The world’s Buddhists appear to be aware that the three Buddhist republics in Russia are radicalizing rapidly. In Buryatia, for example, there have been a series of demonstrations against Putin’s war against Ukraine and even calls for carrying passports to prove citizenship so that Russian nationalists will not attack Buryats (Astra Press, June 14; see Promethean Liberation, July 29). In Kalmykia, some anti-war activists have even joined a unit that has gone to Ukraine to fight the Russian invaders, and a survey there has found that even the security forces in Kalmykia would actively support a post-Soviet and anti-Russian regime (Kavkaz Realii, August 24, 2023; Vot Tak, February 1).

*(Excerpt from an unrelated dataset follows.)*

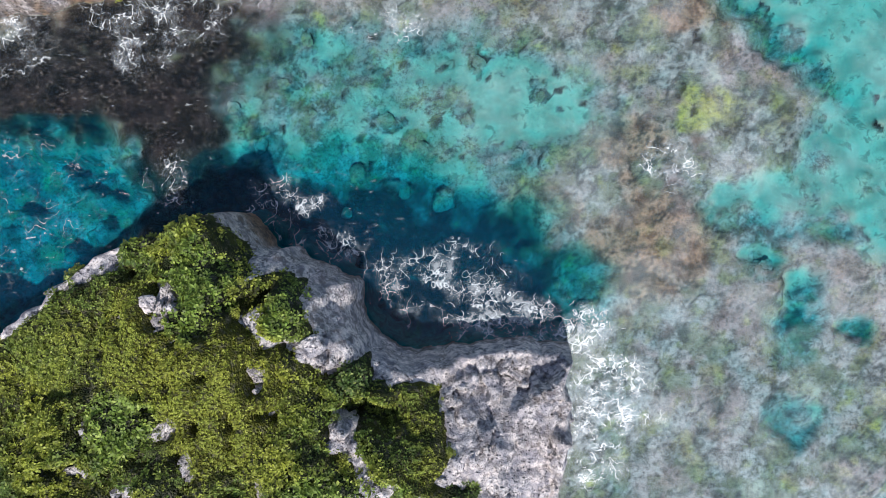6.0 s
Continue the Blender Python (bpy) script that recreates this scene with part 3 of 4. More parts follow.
GREEN_HEADLAND = [
    (-47.2, 49.3), (-38.3, 52.9), (-31.4, 51.7), (-18.4, 48.9), (-15.1, 48.4), (-10.2, 50.2), (-10.4, 53.4),
    (-6.4, 56.8), (-2.7, 57.4), (-2.6, 55.6), (0.2, 52.4), (5.2, 54.4), (3.3, 57.2), (5.0, 54.1), (5.0, 56.8),
    (4.5, 58.2), (4.8, 63.6), (1.7, 64.4), (2.1, 67.2), (1.3, 71.2), (-3.0, 71.6), (-5.8, 73.8), (-7.6, 72.4),
    (-9.4, 73.3), (-12.2, 75.1), (-8.8, 75.5), (-9.8, 77.2), (-11.2, 80.8), (-14.4, 80.3), (-16.4, 85.2),
    (-19.5, 85.4), (-23.3, 83.7), (-24.5, 80.5), (-27.8, 79.0), (-34.4, 73.9), (-41.8, 69.7),
]
GREEN_NORTH = [
    (-47.4, 109.6), (-37.3, 111.8), (-33.2, 111.4), (-31.4, 113.8), (-26.8, 113.0), (-19.9, 115.5),
    (-13.4, 113.9), (-12.4, 112.1), (-8.7, 110.8), (-3.2, 111.9), (-1.5, 115.7), (-1.5, 118.4), (1.7, 116.7),
    (1.7, 118.5), (0.2, 122.6), (0.9, 128.2), (5.2, 138.5), (5.1, 143.6), (3.0, 151.5), (1.8, 158.4),
    (-51.5, 156.7),
]
LONE_BUSHES_A = [
    (-8.3, -10.2, 1.6, 1.5), (-8.4, -14.5, 1.8, 1.4), (-9.4, -13.3, 0.9, 0.9), (-3.3, -17.4, 2.2, 1.7),
    (-7.3, -18.4, 1.0, 0.9), (-6.0, -20.3, 1.0, 1.0), (-18.2, -8.1, 0.8, 1.0), (-30.3, -12.3, 0.8, 0.7),
    (-34.2, -7.1, 0.5, 0.4), (-11.0, 31.9, 0.8, 0.7), (-13.1, 30.3, 0.7, 0.9), (-11.0, 32.0, 0.8, 0.9),
    (-13.4, 34.8, 0.9, 1.4), (-20.0, 113.1, 0.7, 0.7), (-22.6, 112.3, 0.9, 0.6), (-25.5, 112.4, 1.0, 0.7),
    (-31.0, 111.3, 3.4, 2.5), (-31.9, 108.4, 2.1, 1.2), (1.8, 117.2, 0.5, 1.3), (4.0, 129.5, 0.6, 1.0),
    (2.8, 127.0, 0.4, 0.7), (1.6, 127.4, 0.4, 0.8),
]
LONE_BUSHES_B = [
    (1.2, 125.5, 0.4, 0.7), (0.7, 119.1, 0.8, 1.1), (-28.5, 80.2, 1.7, 1.0), (-8.5, 71.4, 0.7, 0.6),
    (3.3, 58.1, 1.2, 1.2),
]
LONE_BUSHES = LONE_BUSHES_A + LONE_BUSHES_B
LAGOON_A = [
    (-17.0, 47.8), (-15.4, 52.0), (-10.8, 53.6), (-4.9, 51.9), (-1.3, 50.0), (1.1, 46.4), (5.2, 46.0),
    (8.7, 43.8), (12.8, 43.5), (14.0, 40.5), (15.8, 39.1), (15.3, 35.1), (17.9, 33.4), (18.7, 36.6),
    (21.3, 39.4), (23.6, 38.5), (25.4, 34.3), (29.8, 29.3), (34.3, 28.3), (37.2, 30.7), (40.1, 32.9),
    (44.1, 40.7), (48.4, 43.3), (54.5, 9.6), (44.0, 6.9), (40.2, 9.1), (34.4, 6.6), (28.7, 7.0), (23.0, 5.1),
    (19.1, 3.2), (15.0, 3.7), (17.3, 6.6), (17.8, 10.7), (14.9, 10.6), (12.0, 11.3), (9.1, 13.1), (5.9, 15.4),
    (4.3, 19.4), (5.6, 24.7), (5.0, 28.2), (1.4, 31.6), (-0.5, 36.3), (-0.9, 39.3), (0.3, 36.8), (-2.1, 39.6),
]
LAGOON_B = [
    (-5.1, 41.8), (-10.3, 42.2), (-15.0, 42.6),
]
LAGOON = LAGOON_A + LAGOON_B
NORTH_POOL = [
    (-22.4, 98.2), (-20.9, 103.9), (-13.0, 106.4), (-4.9, 105.0), (3.7, 104.6), (9.4, 103.1), (15.2, 100.4),
    (18.7, 97.6), (13.7, 93.5), (8.6, 90.5), (4.7, 87.0), (0.1, 89.7), (-7.8, 89.5), (-15.8, 89.2), (-21.6, 92.5),
]
EAST_POOL = [
    (29.2, 116.3), (33.8, 118.7), (38.9, 120.6), (46.4, 119.7), (55.1, 108.4), (55.3, 82.2), (45.0, 82.5),
    (42.2, 85.3), (41.1, 88.6), (37.7, 87.4), (31.4, 87.8), (27.4, 88.8), (29.1, 90.5), (35.3, 91.3),
    (35.9, 94.1), (37.5, 96.5), (39.2, 101.6), (36.3, 103.8), (33.4, 106.1), (29.9, 110.5),
]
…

In Tyva, official statistics now show that the republic has become the place where residents and visitors are the most likely to suffer as a result of violence (Esli Bit Tochnim, August 18, 2023). To add insult to injury, Moscow has declared the national movements of all three terrorist organizations (Mediazona; Govorit Nemoskva, January 11).  

Even taken together, this does not mean that the three Buddhist republics are about to declare independence, despite the hopes and even the predictions of some activists (Window on Eurasia, June 25, 2023). They are very small, isolated from one another, and landlocked. If the nationalist movements in them continue to grow and Moscow is forced to impose an even more repressive regime, however, the three will become even more radical, something that will be obvious to the world’s Buddhist community. Moscow’s increasing deference to the PRC in its treatment of Buddhist faithful will also be visible. Those factors combined will make it unlikely that the Kremlin will gain the influence it seeks among Buddhists abroad, however many conferences, such as the one in Elista, it convenes.